Quand on prononce le nom de "Scarface" à un non-initié, généralement, la personne pense à Al Pacino, mitraillette à la main. Bien entendu, la personne n'est pas en tort, tant le film de Brian de Palma est devenu culte avec les années et est ancré dans l'imaginaire commun. Mais voilà, en tant que bon explorateur du septième art, j'ai choisi, juste avant de voir Al Pacino se transformer en mafieux imbuvable et tyrannique, de découvrir le film qui a plus qu'inspiré Brian de Palma, c'est-à-dire le Scarface d'Howard Hawks, réalisé en 1932, et avec Paul Muni dans le rôle titre.
En 1932, le cinéma parlant est définitivement en place, la Prohibition est encore en vigueur, et les films de gangsters ont la cote. Mervyn LeRoy s'était déjà prêté à l'exercice avec Le Petit César en 1931, ainsi que William A. Wellman la même année avec L'Ennemi Public, avec Edward G. Robinson dans le rôle-titre du premier film, et James Cagney, une des légendes du genre, dans le second. Pour son film, Howard Hawks a choisi Paul Muni, qui connaît en 1932 une année plus que faste, avec son rôle dans l'excellent Je suis un évadé, puis dans Scarface. Si dans le premier film il incarnait un homme sans histoire et victime d'injustice, ici la donne est tout à fait différente. Il est le parfait gangster, le vilain garçon qui tient tête aux forces de l'ordre et fait craquer les belles femmes.
Tony Camonte est l'archétype du gangster dans un film qui est lui-même l'archétype du film de gangster. Il n'est pas le premier du genre, avec notamment Les Nuits de Chicago (1927) qui introduisait de nombreux codes du film de gangster, mais Scarface vient les exploiter au maximum dans un film violent et engagé. Dès le début du film, Howard Hawks présente au spectateur des cartons où il exprime sa colère vis-à-vis de la suprématie des gangs, de la guerre qu'ils se livrent, et des massacres qui en résultent. Il interroge alors le gouvernement sur le moment où, enfin, ils prendront des décisions et mettront en oeuvre des actions concrètes pour mettre un terme à la guerre des gangs.
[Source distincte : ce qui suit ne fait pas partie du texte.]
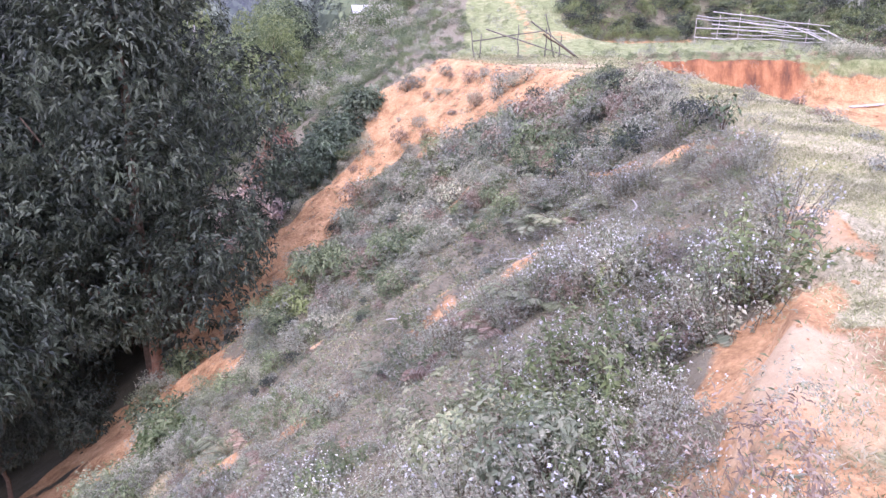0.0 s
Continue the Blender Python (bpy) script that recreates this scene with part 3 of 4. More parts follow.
def far_crowns(a0, a1, r0, r1, n, per, low, high):
    """Rounded crowns of the wooded mountains: a lumpy body under clumps of leaves."""
    a = rng.uniform(a0, a1, n)
    r = r0 + (np.minimum(r1, far_ridge(a) * 1.02) - r0) * rng.random(n) ** 0.8
    x, y = r * np.sin(np.radians(a)), r * np.cos(np.radians(a))
    open_slope = (np.abs(a - 5 - 3 * vnoise(r, 0 * r, 60, 31)) < 8) & (r < 240) & (r > 78)
    fields = (np.abs(a + 74) < 5) & (r > 86) & (r < 135)
    ok = (rng.random(n) > np.where(open_slope, 0.5, 0)) & ~fields & (rng.random(n) < 0.55 + 0.45 * ramp(vnoise(x, y, 14, 36), -0.5, 0.1))
    x, y, r = x[ok], y[ok], r[ok]
    n = len(x)
    size = rng.uniform(low, high, n) * (0.8 + 0.25 * vnoise(x, y, 22, 37))
    tall = rng.uniform(0.85, 1.35, n)
    tone = np.clip(0.5 + 0.3 * vnoise(x, y, 26, 38) + 0.25 * rng.normal(size=n), 0, 1)
    mid = np.stack([x, y, height(x, y) + size * tall * 0.75], -1)
    shape = np.stack([size, size, size * tall], -1)
    bm = bmesh.new()
    bmesh.ops.create_icosphere(bm, subdivisions=1, radius=1)
    core = np.array([q.co[:] for q in bm.verts])
    tri = np.array([[q.index for q in p.verts] for p in bm.faces])
    bm.free()
    lump = 0.62 + 0.16 * rng.normal(size=(n, len(core), 1)).clip(-1.2, 1.2)
    v1 = (mid[:, None] + core[None] * lump * shape[:, None]).reshape(-1, 3)
    f1 = (tri[None] + (np.arange(n) * len(core))[:, None, None]).reshape(-1, 3)
    u = unit(rng.normal(size=(n, per, 3)) + [0, 0, 0.4])
    bulge = 0.92 + 0.16 * np.sin(5 * u[..., :1] + 7 * u[..., 1:2] + tone[:, None, None] * 40)
    p = (mid[:, None] + u * shape[:, None] * bulge * rng.uniform(0.7, 1.06, (n, per, 1))).reshape(-1, 3)
    out = u.reshape(-1, 3)
    ln = np.repeat(size, per) * rng.uniform(0.7, 1.4, n * per) * 2.6 / per ** 0.5
    v2, f2 = plain_leaves(p, over(out, n * per), ln, ln * 0.7, 0.25, out * 0.8 + [0, 0, 0.4])
    haze = haze_share(r)
    # bodies get a darker tone: the crowns' inner shade, painted in
    return (v1, f1), (v2, f2), np.concatenate([np.repeat(haze, len(core)), np.repeat(haze, per * 4)]), np.concatenate([np.repeat(tone * 0.7, len(core)), np.repeat(tone, per * 4)])


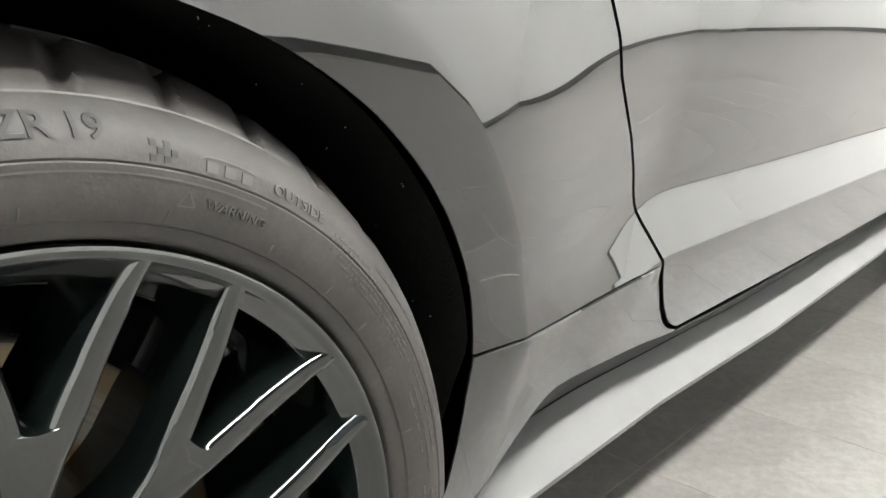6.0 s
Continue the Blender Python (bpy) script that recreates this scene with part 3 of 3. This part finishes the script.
def hub_bm():
    """Hub face with five wells for the nuts and a rim round the cap."""
    bm = bmesh.new()

    def ring(cx, cz, r, n, y):
        vs = [bm.verts.new((cx + r * math.cos(2 * math.pi * k / n), y, cz + r * math.sin(2 * math.pi * k / n))) for k in range(n)]
        return vs, [bm.edges.new((vs[k], vs[(k + 1) % n])) for k in range(n)]

    edges, wells = [], []
    outer, e = ring(0, 0, 0.0850, 90, 0)
    edges += e
    inner, e = ring(0, 0, 0.0375, 48, 0)
    edges += e
    for k in range(5):
        a = radians(NUT0 - 72 * k)
        cx, cz = 0.05715 * math.cos(a), 0.05715 * math.sin(a)
        w, e = ring(cx, cz, 0.0186, 32, 0)
        wells.append((cx, cz))
        edges += e
    bmesh.ops.triangle_fill(bm, edges=edges, use_beauty=True)
    bmesh.ops.subdivide_edges(bm, edges=[e for e in bm.edges if not e.is_boundary], cuts=3)
    bmesh.ops.triangulate(bm, faces=bm.faces[:])
    for v in bm.verts:
        v.co.y = face_y(math.hypot(v.co.x, v.co.z))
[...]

Et le spectateur, comprend au fil du film, et par rapport à son contexte, que c'est le gouvernement lui-même qui est responsable de la situation. La Prohibition a favorisé le trafic illégal d'alcool, la multiplication des speakeasy, et la montée en puissance de gangs et d'hommes comme Tony Camonte.
La police est impuissante, les journaux en font leurs gros titres, et les gangs suscitent passion et intérêt à une époque de privation pour le peuple américain. Howard Hawks parvient parfaitement à illustrer ce malaise patent qui ronge la société et a favorisé la déviance de beaucoup des sujets de l'Oncle Sam. Le manichéisme est absent du film, Camonte n'est pas un homme foncièrement mauvais, c'est un homme qui aime défier les lois et l'ordre, mais qui protégera les siens et ses intérêts coûte que coûte.
En à peine une heure et demi de temps, Howard Hawks livre un condensé cinématographique sur la Prohibition, la vie des gangs, la guerre qui les opposait, et si tous ces guerriers des rues semblent semer la terreur au sein de la société, ils se présentent davantage comme des victimes d'un monde qui les a poussé à les marginaliser, et qui furent à la tête d'une économie parallèle dans une situation de contestation sociale inédite. Scarface est le parfait film de gangsters, réalisé à une époque où le code Hays n'était pas encore en vigueur, permettant une plus grande liberté de discours, et témoignant directement de ce qu'était l'Amérique de la Prohibition. Un film aux multiples fulgurances qui est une référence du genre et gagnerait à être plus connu de nos jours.